What is asked: Return each line of the data below exactly, omitting any pictures.

Dataset extract:
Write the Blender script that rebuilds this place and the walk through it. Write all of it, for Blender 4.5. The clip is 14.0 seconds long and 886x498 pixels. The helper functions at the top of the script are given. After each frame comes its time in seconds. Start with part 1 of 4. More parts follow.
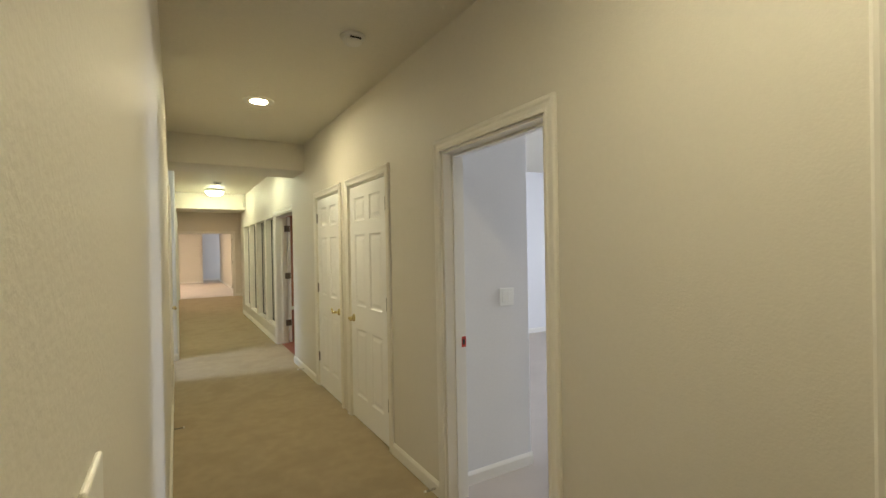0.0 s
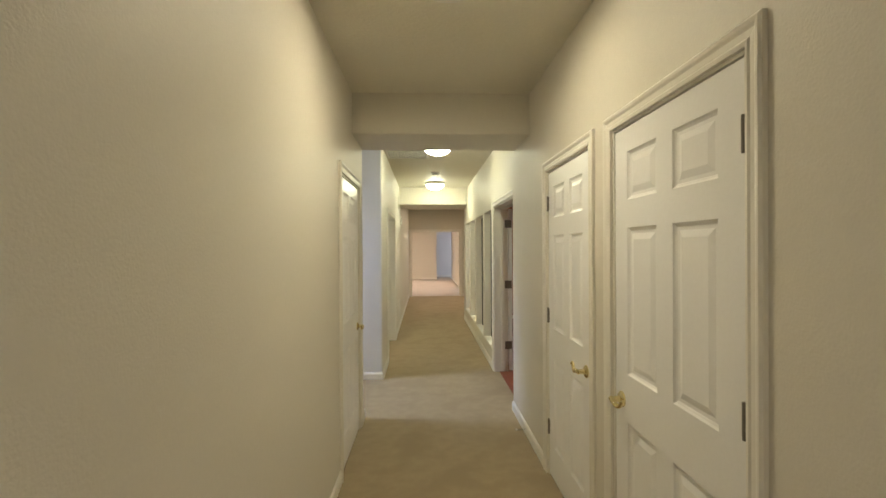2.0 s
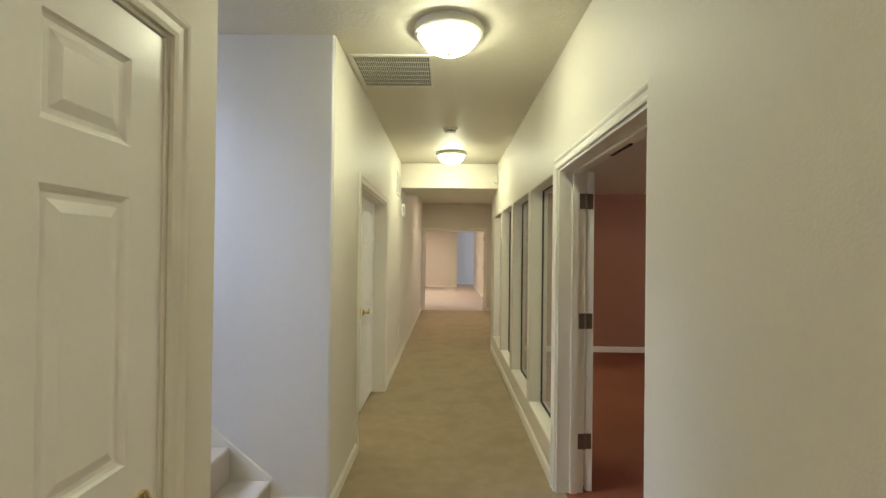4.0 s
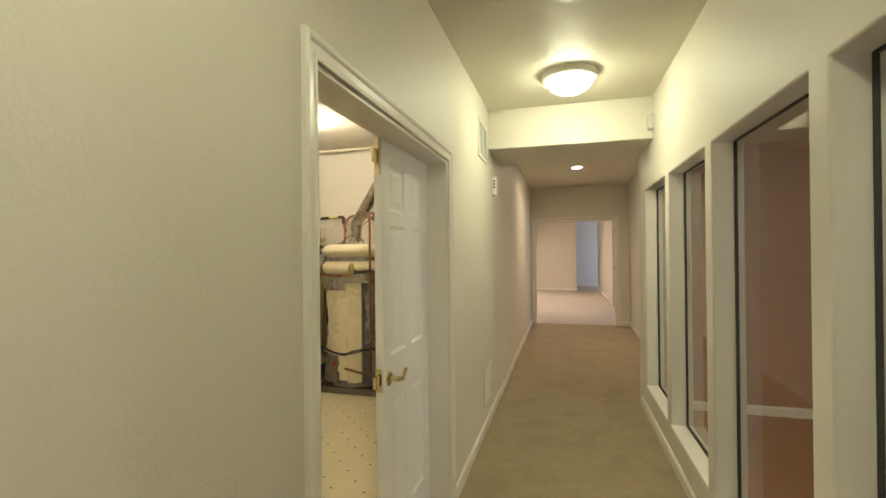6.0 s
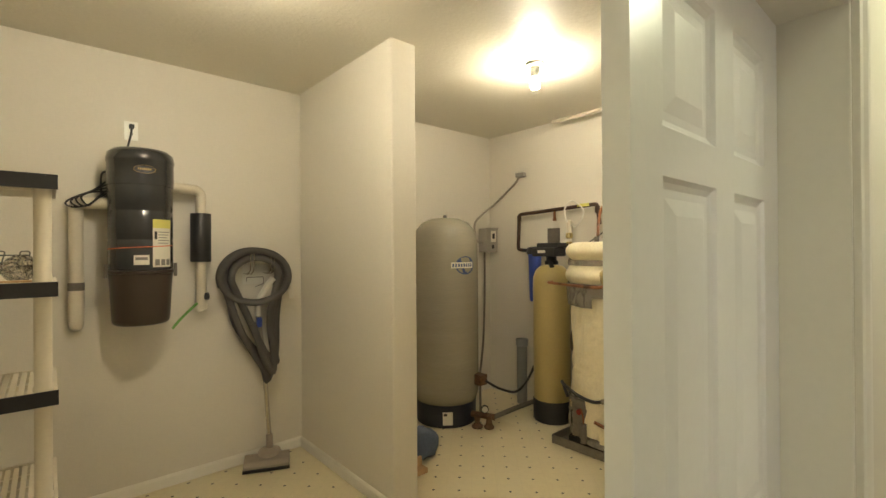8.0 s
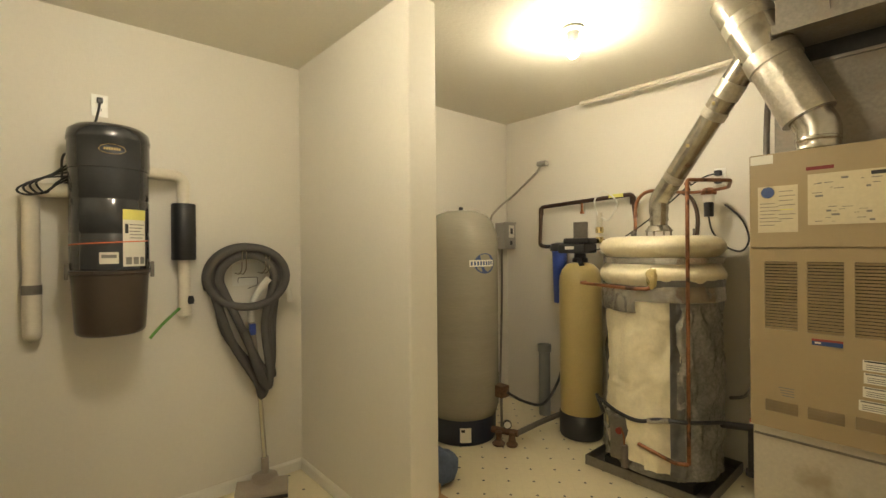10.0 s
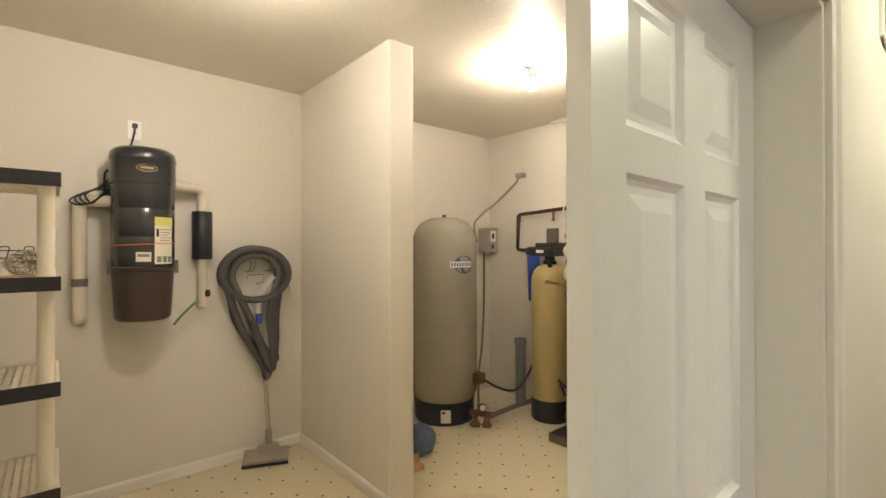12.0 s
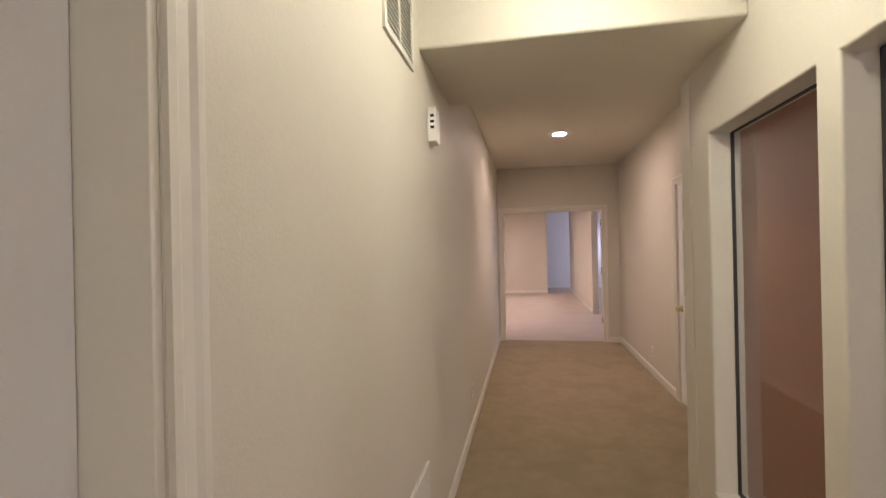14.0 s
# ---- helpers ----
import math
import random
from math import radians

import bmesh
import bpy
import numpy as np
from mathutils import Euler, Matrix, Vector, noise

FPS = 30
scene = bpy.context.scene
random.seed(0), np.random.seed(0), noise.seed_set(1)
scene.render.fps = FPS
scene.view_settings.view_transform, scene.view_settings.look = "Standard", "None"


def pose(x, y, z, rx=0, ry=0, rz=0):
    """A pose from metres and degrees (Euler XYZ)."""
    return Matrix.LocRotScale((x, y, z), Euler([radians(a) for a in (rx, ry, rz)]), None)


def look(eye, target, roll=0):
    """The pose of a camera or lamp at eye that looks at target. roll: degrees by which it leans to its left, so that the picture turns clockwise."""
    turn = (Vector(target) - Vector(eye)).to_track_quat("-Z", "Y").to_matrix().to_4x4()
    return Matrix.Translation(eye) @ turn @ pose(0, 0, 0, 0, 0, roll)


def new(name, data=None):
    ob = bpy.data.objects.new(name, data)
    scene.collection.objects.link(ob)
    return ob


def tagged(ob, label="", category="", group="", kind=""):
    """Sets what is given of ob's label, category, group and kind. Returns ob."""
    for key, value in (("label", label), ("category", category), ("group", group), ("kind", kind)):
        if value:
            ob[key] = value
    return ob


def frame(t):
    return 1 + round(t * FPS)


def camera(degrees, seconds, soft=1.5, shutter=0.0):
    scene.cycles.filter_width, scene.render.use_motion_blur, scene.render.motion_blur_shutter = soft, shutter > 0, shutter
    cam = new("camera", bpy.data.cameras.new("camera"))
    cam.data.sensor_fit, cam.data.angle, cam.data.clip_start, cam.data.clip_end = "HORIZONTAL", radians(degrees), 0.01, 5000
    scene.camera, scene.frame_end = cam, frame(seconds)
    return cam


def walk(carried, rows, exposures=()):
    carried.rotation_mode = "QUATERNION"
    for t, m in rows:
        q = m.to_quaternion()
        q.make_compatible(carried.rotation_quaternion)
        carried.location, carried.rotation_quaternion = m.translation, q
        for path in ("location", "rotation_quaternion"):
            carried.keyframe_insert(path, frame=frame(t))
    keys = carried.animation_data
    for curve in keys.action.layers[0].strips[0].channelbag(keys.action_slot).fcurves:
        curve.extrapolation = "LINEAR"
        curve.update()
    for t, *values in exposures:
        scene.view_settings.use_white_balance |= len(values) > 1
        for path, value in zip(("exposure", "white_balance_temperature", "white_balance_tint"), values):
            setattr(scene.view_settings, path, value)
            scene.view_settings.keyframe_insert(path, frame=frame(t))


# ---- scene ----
cam = camera(89.3, 14.0)
PATH = [
    (0, (0.341, -0.898, 1.495), (1.365, 0.82, 1.485), -1.0),
    (0.5, (0.499, -0.528, 1.484), (1.219, 1.338, 1.485), -1.4),
    (1, (0.673, -0.036, 1.507), (1.113, 1.915, 1.51), -1.0),
    (1.5, (0.778, 0.455, 1.514), (0.993, 2.443, 1.513), -0.8),
    (2, (0.843, 1.024, 1.532), (0.925, 3.022, 1.527), -0.3),
    (2.5, (0.886, 1.636, 1.521), (0.928, 3.635, 1.517), -0.3),
    (2.7, (0.886, 1.884, 1.518), (0.911, 3.884, 1.527), -0.0),
    (4.8, (1.086, 4.729, 1.488), (1.036, 6.728, 1.503), 0.3),
    (5, (1.092, 4.941, 1.489), (1.01, 6.94, 1.492), -0.2),
    (5.5, (1.049, 5.508, 1.489), (0.805, 7.493, 1.492), -0.5),
    (6, (0.989, 6.006, 1.496), (0.468, 7.936, 1.502), -0.6),
    (6.5, (0.874, 6.466, 1.502), (0.063, 8.294, 1.511), -0.4),
    (7, (0.802, 6.782, 1.49), (-0.265, 8.474, 1.503), -0.5),
    (7.5, (0.639, 7.117, 1.51), (-0.675, 8.625, 1.524), -0.7),
    (8, (0.473, 7.31, 1.515), (-1.028, 8.632, 1.521), -0.4),
    (8.2, (0.408, 7.351, 1.503), (-1.155, 8.599, 1.511), -0.4),
    (10.3, (0.065, 7.5, 1.507), (-1.432, 8.826, 1.501), -0.5),
    (10.5, (0.135, 7.505, 1.5), (-1.39, 8.8, 1.508), -0.5),
    (11, (0.311, 7.412, 1.491), (-1.268, 8.639, 1.504), -0.4),
    (11.5, (0.421, 7.36, 1.495), (-1.179, 8.56, 1.516), -0.2),
    (12, (0.524, 7.319, 1.503), (-0.988, 8.629, 1.512), -0.1),
    (12.5, (0.647, 7.316, 1.482), (-0.609, 8.873, 1.484), -0.1),
    (13, (0.728, 7.488, 1.483), (-0.229, 9.244, 1.493), -0.9),
    (13.5, (0.807, 7.634, 1.458), (0.139, 9.519, 1.464), -0.7),
    (14, (0.816, 7.996, 1.476), (0.444, 9.961, 1.479), -1.2),
]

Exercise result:
Write the Blender script that rebuilds this place and the walk through it. Write all of it, for Blender 4.5. The clip is 14.0 seconds long and 886x498 pixels. The helper functions at the top of the script are given. After each frame comes its time in seconds. Start with part 1 of 4. More parts follow.
0.0 s
2.0 s
4.0 s
6.0 s
8.0 s
10.0 s
12.0 s
14.0 s
# ---- helpers ----
import math
import random
from math import radians

import bmesh
import bpy
import numpy as np
from mathutils import Euler, Matrix, Vector, noise

FPS = 30
scene = bpy.context.scene
random.seed(0), np.random.seed(0), noise.seed_set(1)
scene.render.fps = FPS
scene.view_settings.view_transform, scene.view_settings.look = "Standard", "None"


def pose(x, y, z, rx=0, ry=0, rz=0):
    """A pose from metres and degrees (Euler XYZ)."""
    return Matrix.LocRotScale((x, y, z), Euler([radians(a) for a in (rx, ry, rz)]), None)


def look(eye, target, roll=0):
    """The pose of a camera or lamp at eye that looks at target. roll: degrees by which it leans to its left, so that the picture turns clockwise."""
    turn = (Vector(target) - Vector(eye)).to_track_quat("-Z", "Y").to_matrix().to_4x4()
    return Matrix.Translation(eye) @ turn @ pose(0, 0, 0, 0, 0, roll)


def new(name, data=None):
    ob = bpy.data.objects.new(name, data)
    scene.collection.objects.link(ob)
    return ob


def tagged(ob, label="", category="", group="", kind=""):
    """Sets what is given of ob's label, category, group and kind. Returns ob."""
    for key, value in (("label", label), ("category", category), ("group", group), ("kind", kind)):
        if value:
            ob[key] = value
    return ob


def frame(t):
    return 1 + round(t * FPS)


def camera(degrees, seconds, soft=1.5, shutter=0.0):
    scene.cycles.filter_width, scene.render.use_motion_blur, scene.render.motion_blur_shutter = soft, shutter > 0, shutter
    cam = new("camera", bpy.data.cameras.new("camera"))
    cam.data.sensor_fit, cam.data.angle, cam.data.clip_start, cam.data.clip_end = "HORIZONTAL", radians(degrees), 0.01, 5000
    scene.camera, scene.frame_end = cam, frame(seconds)
    return cam


def walk(carried, rows, exposures=()):
    carried.rotation_mode = "QUATERNION"
    for t, m in rows:
        q = m.to_quaternion()
        q.make_compatible(carried.rotation_quaternion)
        carried.location, carried.rotation_quaternion = m.translation, q
        for path in ("location", "rotation_quaternion"):
            carried.keyframe_insert(path, frame=frame(t))
    keys = carried.animation_data
    for curve in keys.action.layers[0].strips[0].channelbag(keys.action_slot).fcurves:
        curve.extrapolation = "LINEAR"
        curve.update()
    for t, *values in exposures:
        scene.view_settings.use_white_balance |= len(values) > 1
        for path, value in zip(("exposure", "white_balance_temperature", "white_balance_tint"), values):
            setattr(scene.view_settings, path, value)
            scene.view_settings.keyframe_insert(path, frame=frame(t))


# ---- scene ----
cam = camera(89.3, 14.0)
PATH = [
    (0, (0.341, -0.898, 1.495), (1.365, 0.82, 1.485), -1.0),
    (0.5, (0.499, -0.528, 1.484), (1.219, 1.338, 1.485), -1.4),
    (1, (0.673, -0.036, 1.507), (1.113, 1.915, 1.51), -1.0),
    (1.5, (0.778, 0.455, 1.514), (0.993, 2.443, 1.513), -0.8),
    (2, (0.843, 1.024, 1.532), (0.925, 3.022, 1.527), -0.3),
    (2.5, (0.886, 1.636, 1.521), (0.928, 3.635, 1.517), -0.3),
    (2.7, (0.886, 1.884, 1.518), (0.911, 3.884, 1.527), -0.0),
    (4.8, (1.086, 4.729, 1.488), (1.036, 6.728, 1.503), 0.3),
    (5, (1.092, 4.941, 1.489), (1.01, 6.94, 1.492), -0.2),
    (5.5, (1.049, 5.508, 1.489), (0.805, 7.493, 1.492), -0.5),
    (6, (0.989, 6.006, 1.496), (0.468, 7.936, 1.502), -0.6),
    (6.5, (0.874, 6.466, 1.502), (0.063, 8.294, 1.511), -0.4),
    (7, (0.802, 6.782, 1.49), (-0.265, 8.474, 1.503), -0.5),
    (7.5, (0.639, 7.117, 1.51), (-0.675, 8.625, 1.524), -0.7),
    (8, (0.473, 7.31, 1.515), (-1.028, 8.632, 1.521), -0.4),
    (8.2, (0.408, 7.351, 1.503), (-1.155, 8.599, 1.511), -0.4),
    (10.3, (0.065, 7.5, 1.507), (-1.432, 8.826, 1.501), -0.5),
    (10.5, (0.135, 7.505, 1.5), (-1.39, 8.8, 1.508), -0.5),
    (11, (0.311, 7.412, 1.491), (-1.268, 8.639, 1.504), -0.4),
    (11.5, (0.421, 7.36, 1.495), (-1.179, 8.56, 1.516), -0.2),
    (12, (0.524, 7.319, 1.503), (-0.988, 8.629, 1.512), -0.1),
    (12.5, (0.647, 7.316, 1.482), (-0.609, 8.873, 1.484), -0.1),
    (13, (0.728, 7.488, 1.483), (-0.229, 9.244, 1.493), -0.9),
    (13.5, (0.807, 7.634, 1.458), (0.139, 9.519, 1.464), -0.7),
    (14, (0.816, 7.996, 1.476), (0.444, 9.961, 1.479), -1.2),
]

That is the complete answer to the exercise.